§ **Work to be completed**: Repeat the listing word for word. No pictures belong in the copy.

§ **Supplied material**:
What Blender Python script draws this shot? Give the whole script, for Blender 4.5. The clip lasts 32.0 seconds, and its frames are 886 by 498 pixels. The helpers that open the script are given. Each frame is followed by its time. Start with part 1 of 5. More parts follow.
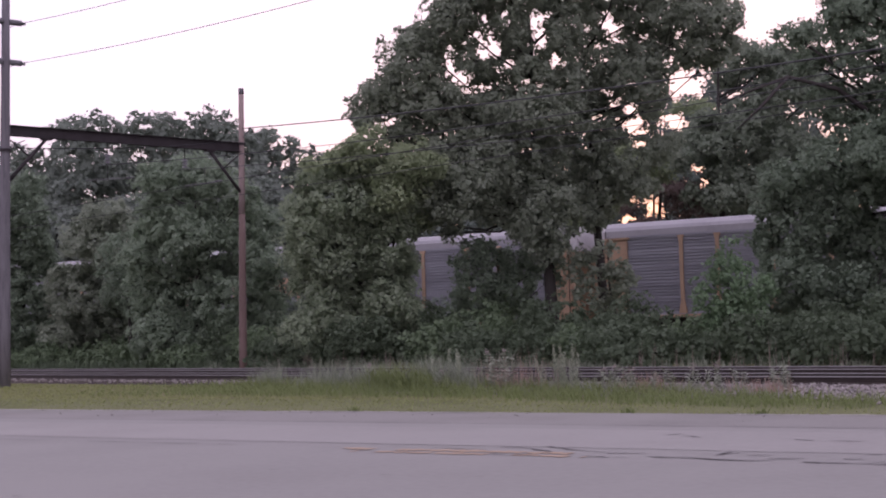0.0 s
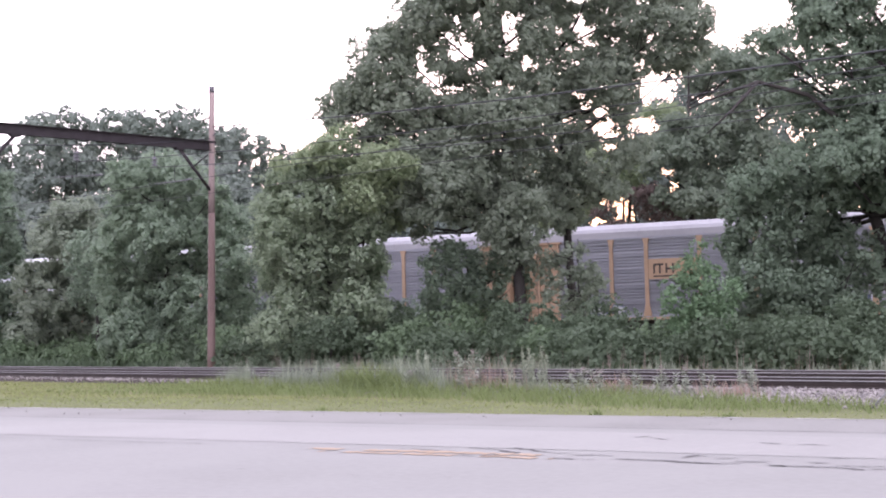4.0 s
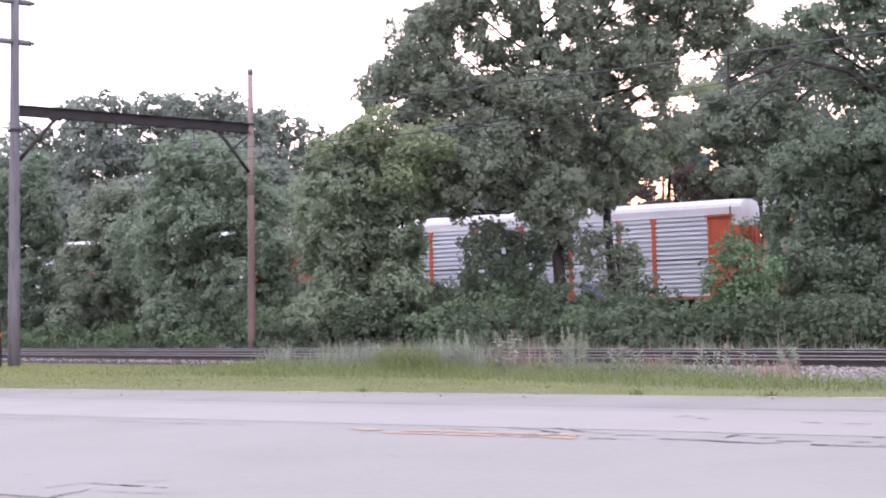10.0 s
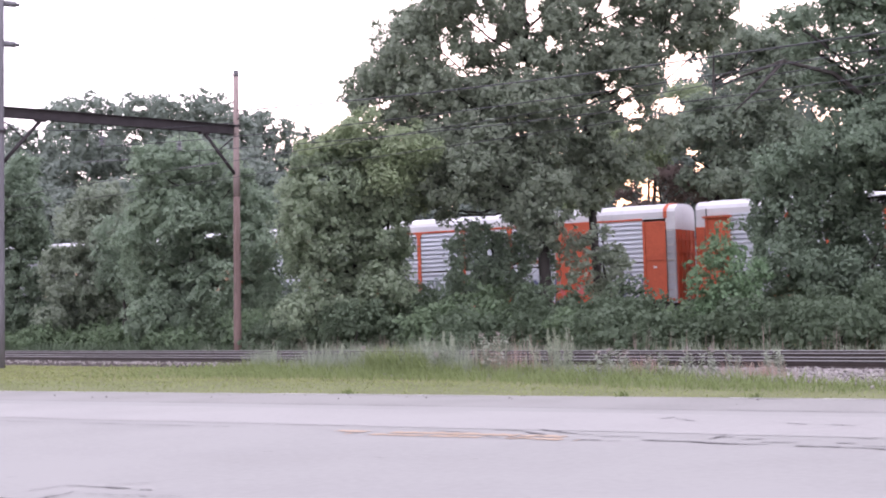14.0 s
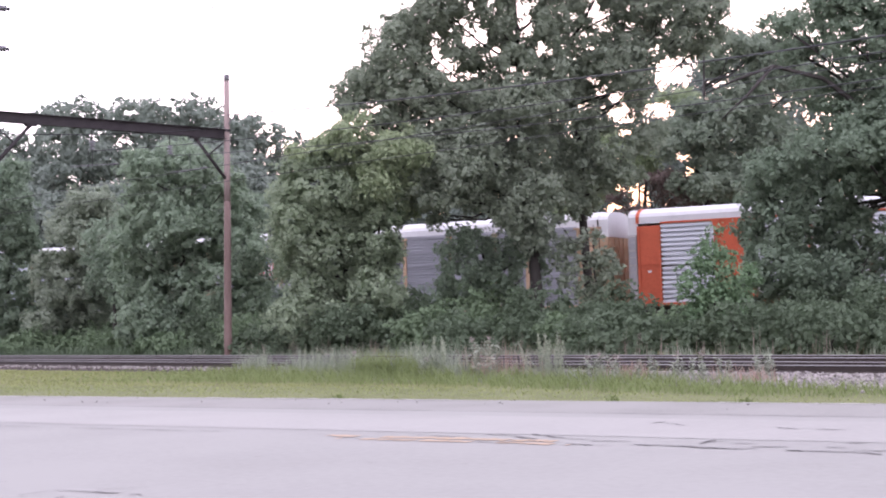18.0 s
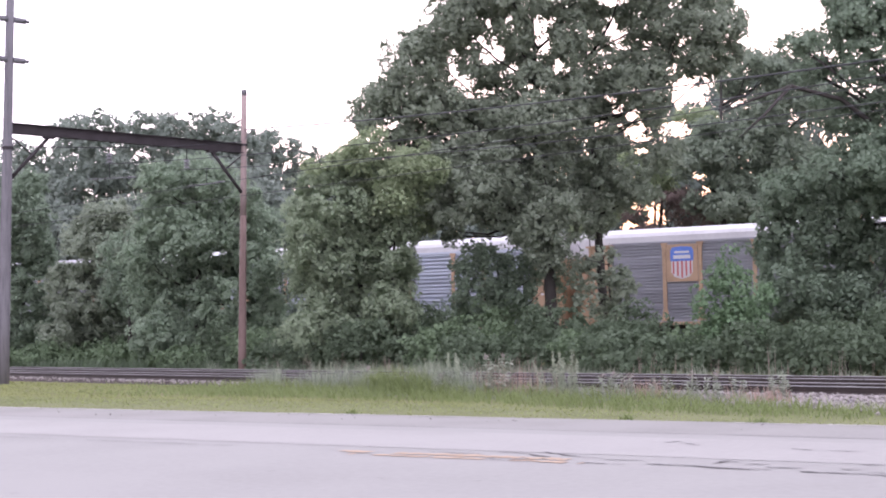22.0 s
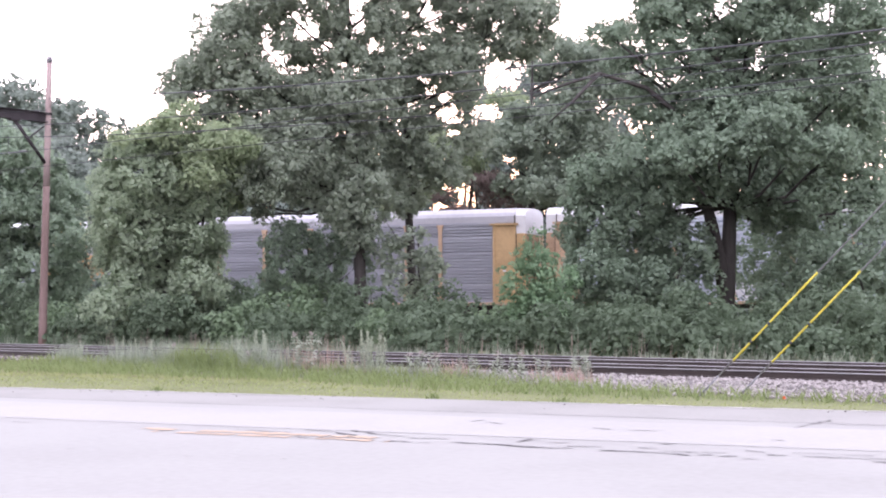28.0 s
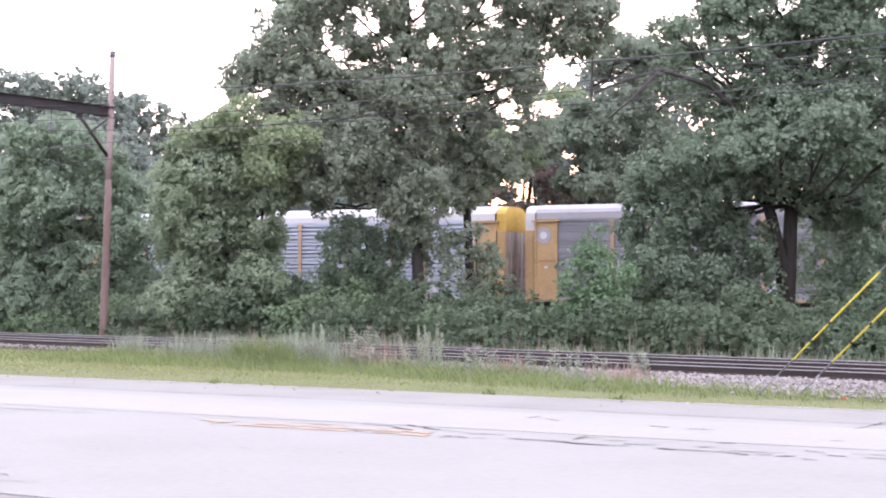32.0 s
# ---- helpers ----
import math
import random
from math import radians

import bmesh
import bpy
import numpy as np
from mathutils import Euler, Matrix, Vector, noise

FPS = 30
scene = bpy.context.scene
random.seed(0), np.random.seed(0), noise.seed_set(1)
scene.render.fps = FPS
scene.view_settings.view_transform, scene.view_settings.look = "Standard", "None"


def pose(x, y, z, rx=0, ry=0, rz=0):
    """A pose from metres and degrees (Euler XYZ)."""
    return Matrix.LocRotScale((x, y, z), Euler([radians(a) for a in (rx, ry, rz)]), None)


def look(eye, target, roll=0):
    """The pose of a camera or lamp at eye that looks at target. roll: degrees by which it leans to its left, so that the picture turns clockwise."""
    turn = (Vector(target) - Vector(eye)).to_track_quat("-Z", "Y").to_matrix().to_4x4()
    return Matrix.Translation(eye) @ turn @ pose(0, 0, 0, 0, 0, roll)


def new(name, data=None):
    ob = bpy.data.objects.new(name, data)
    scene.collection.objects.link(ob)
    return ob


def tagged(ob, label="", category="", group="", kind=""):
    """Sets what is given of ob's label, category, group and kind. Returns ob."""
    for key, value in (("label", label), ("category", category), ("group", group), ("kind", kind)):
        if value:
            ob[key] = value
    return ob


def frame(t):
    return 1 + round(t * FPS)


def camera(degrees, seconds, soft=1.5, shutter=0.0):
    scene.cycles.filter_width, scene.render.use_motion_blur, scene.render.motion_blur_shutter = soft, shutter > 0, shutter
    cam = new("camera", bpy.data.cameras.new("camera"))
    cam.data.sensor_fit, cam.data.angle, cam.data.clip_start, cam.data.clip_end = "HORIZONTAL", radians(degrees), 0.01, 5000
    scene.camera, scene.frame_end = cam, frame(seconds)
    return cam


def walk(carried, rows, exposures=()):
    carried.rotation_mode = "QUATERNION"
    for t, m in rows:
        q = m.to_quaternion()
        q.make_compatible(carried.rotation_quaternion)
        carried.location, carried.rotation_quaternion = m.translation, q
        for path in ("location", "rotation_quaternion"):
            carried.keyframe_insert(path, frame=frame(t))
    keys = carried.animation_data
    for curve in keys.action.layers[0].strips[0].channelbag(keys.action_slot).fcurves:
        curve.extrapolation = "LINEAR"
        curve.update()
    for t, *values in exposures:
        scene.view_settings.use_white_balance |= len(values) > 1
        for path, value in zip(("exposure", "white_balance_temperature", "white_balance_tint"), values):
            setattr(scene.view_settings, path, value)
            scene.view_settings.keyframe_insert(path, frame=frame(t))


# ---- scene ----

§ **Written solution**:
What Blender Python script draws this shot? Give the whole script, for Blender 4.5. The clip lasts 32.0 seconds, and its frames are 886 by 498 pixels. The helpers that open the script are given. Each frame is followed by its time. Start with part 1 of 5. More parts follow.
0.0 s
4.0 s
10.0 s
14.0 s
18.0 s
22.0 s
28.0 s
32.0 s
# ---- helpers ----
import math
import random
from math import radians

import bmesh
import bpy
import numpy as np
from mathutils import Euler, Matrix, Vector, noise

FPS = 30
scene = bpy.context.scene
random.seed(0), np.random.seed(0), noise.seed_set(1)
scene.render.fps = FPS
scene.view_settings.view_transform, scene.view_settings.look = "Standard", "None"


def pose(x, y, z, rx=0, ry=0, rz=0):
    """A pose from metres and degrees (Euler XYZ)."""
    return Matrix.LocRotScale((x, y, z), Euler([radians(a) for a in (rx, ry, rz)]), None)


def look(eye, target, roll=0):
    """The pose of a camera or lamp at eye that looks at target. roll: degrees by which it leans to its left, so that the picture turns clockwise."""
    turn = (Vector(target) - Vector(eye)).to_track_quat("-Z", "Y").to_matrix().to_4x4()
    return Matrix.Translation(eye) @ turn @ pose(0, 0, 0, 0, 0, roll)


def new(name, data=None):
    ob = bpy.data.objects.new(name, data)
    scene.collection.objects.link(ob)
    return ob


def tagged(ob, label="", category="", group="", kind=""):
    """Sets what is given of ob's label, category, group and kind. Returns ob."""
    for key, value in (("label", label), ("category", category), ("group", group), ("kind", kind)):
        if value:
            ob[key] = value
    return ob


def frame(t):
    return 1 + round(t * FPS)


def camera(degrees, seconds, soft=1.5, shutter=0.0):
    scene.cycles.filter_width, scene.render.use_motion_blur, scene.render.motion_blur_shutter = soft, shutter > 0, shutter
    cam = new("camera", bpy.data.cameras.new("camera"))
    cam.data.sensor_fit, cam.data.angle, cam.data.clip_start, cam.data.clip_end = "HORIZONTAL", radians(degrees), 0.01, 5000
    scene.camera, scene.frame_end = cam, frame(seconds)
    return cam


def walk(carried, rows, exposures=()):
    carried.rotation_mode = "QUATERNION"
    for t, m in rows:
        q = m.to_quaternion()
        q.make_compatible(carried.rotation_quaternion)
        carried.location, carried.rotation_quaternion = m.translation, q
        for path in ("location", "rotation_quaternion"):
            carried.keyframe_insert(path, frame=frame(t))
    keys = carried.animation_data
    for curve in keys.action.layers[0].strips[0].channelbag(keys.action_slot).fcurves:
        curve.extrapolation = "LINEAR"
        curve.update()
    for t, *values in exposures:
        scene.view_settings.use_white_balance |= len(values) > 1
        for path, value in zip(("exposure", "white_balance_temperature", "white_balance_tint"), values):
            setattr(scene.view_settings, path, value)
            scene.view_settings.keyframe_insert(path, frame=frame(t))


# ---- scene ----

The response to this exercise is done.